Does the acceptances replace the canonical election? Does it provide a sanatio in radice as it were to the election? Or is this notion merely an infallible sign that the election must have been valid in the first place? I'm asking these questions because I'm trying to get my head around this "peaceful acceptance" issue. And then of course the issue after that will be what constitutes "peaceful acceptance".
To your questions, Gueranger writes that when the Church "acknowledges in the person of a certain Pope, until then doubtful, the true Sovereign Pontiff, this her very recognition is a proof that, from that moment at least, the occupant of the Apostolic See is as such invested by God himself. Although convalidation and universal acceptance being an effect of a valid election are conceptually distinct in theory, in practice it is of little consequence. Whatever the case, after one Pontiff is universally recognized, the ecclesia docens testifies that he is infallibly the Pope, and the ecclesia discens accepts this with ecclesiastical faith.
In other words, it can happen, of course, as it did in the great schism, that one of two persons seem to be elected, the Cardinals come out with conflicting reports, and each are accepted by a section of the Church. In this case, the status of claims to the Papacy may for a while remain truly and objectively doubtful. However, each adherent to any claimant always acknowledges that should any one claimant ever be accepted by all the bishops, that person is truly Pope, and remaining separate from him after that is unjustified. All sides admitted this during the Great Schism. Fr. Hunter writes, "it is enough to say that if the Bishops agree in recognizing a certain man as Pope, they are certainly right, for otherwise the body of the Bishops would be separated from their head, and the Divine constitution of the Church would be ruined." St. Alphonsus similarly says, ""It doesn't matter that in past centuries some pontiff has been elected by fraud: it suffices that he has been accepted after as Pope by all the Church, for by this fact he has become true pontiff."
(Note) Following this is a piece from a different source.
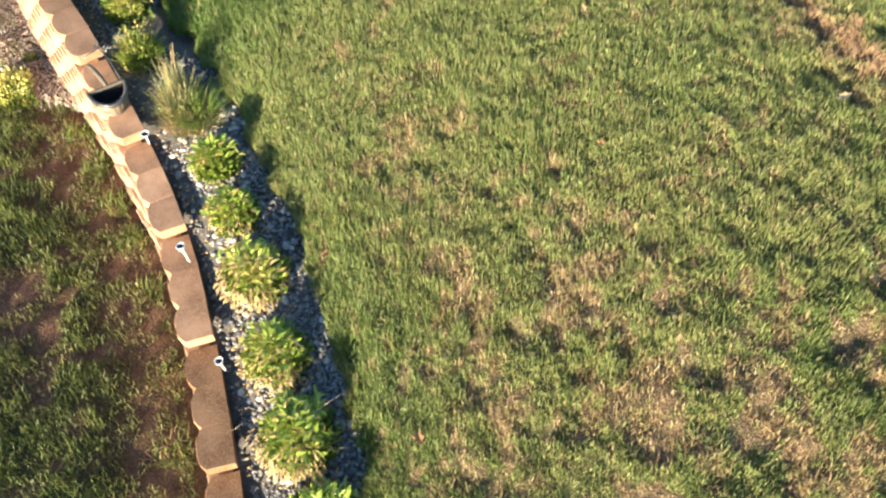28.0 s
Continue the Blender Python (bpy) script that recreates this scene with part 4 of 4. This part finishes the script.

It is said to be not only an infallible effect, but also a sign, and is easily discernible as such in the external forum, Ex Quo by Pope Benedict XIV shows us a simple means by which we can be sure, " it suffices Us to be able to state that a commemoration of the supreme pontiff and prayers offered for him during the sacrifice of the Mass is considered, and really is, an affirmative indication which recognizes him as the head of the Church, the vicar of Christ, and the successor of blessed Peter, and is the profession of a mind and will which firmly espouses Catholic unity." It also shows that no one can by private judgment before the declaration of the Church presume to drop the name of the one universally recognized as Pope from the canon, otherwise he will separate from the external communion of the Church, "It is generally agreed that those who do not for any reason recall the memory of the Apostolic pontiff in the course of the sacred mysteries according to custom are, as the blessed Pelagius teaches, separated from the communion of the entire world." Cardinal Manning wrote,
"It is de fide, or matter of faith, that the head of the Church, as such, can never be separated, either from the Ecclesia docens, or the Ecclesia discens; that is, either from the Episcopate or from the faithful ... On this unity all the properties and endowments of the Church depend; indefectibility, unity, infallibility. As the Church can never be separated from its invisible Head, so never from its visible head ... Such separation would destroy the infallibility of the Church itself. The Ecclesia docens would cease to exist; but this is impossible, and without heresy cannot be supposed."
A sedevacantist like Nado, for example, needs to show that at least one bishop, but probably much more (since we are talking only of moral unanimity of acceptance) who openly contested Pope Paul VI before the end of 1965, otherwise the sedevacantist explanation of the Second Vatican Council is incorrect.
As a matter of fact, no bishop did so at the time, not even Cardinal Siri. I don't doubt personally that Cardinal Siri really was elected, but the fact that Pope John XXIII was universally accepted proves that, at least after that moment, his papacy was no longer doubtful, but infallibly certain. In the conclave that elected Pope St. Pius X, there was external interference as well. But no one, on that account, adhering to another claimant, could justifiably refuse to recognize Pope St. Pius X, after he was accepted by the Church. Likewise, after it became evident that Cardinal Siri and the whole Church publicly accepted the Pope, no doubt could remain anymore, and the visible teaching Church or ecclesia docens, as Cardinal Manning and Fr. Hunter says, by their unanimous acceptance of a single candidate, constitute a sufficient and infallible proof that the Pope was really the Pope, even after that time when sedevacantism requires that he was not. Therefore, this teaching shows that sedevacantism/sedeimpeditism/Sirianism etc are all incorrect explanations.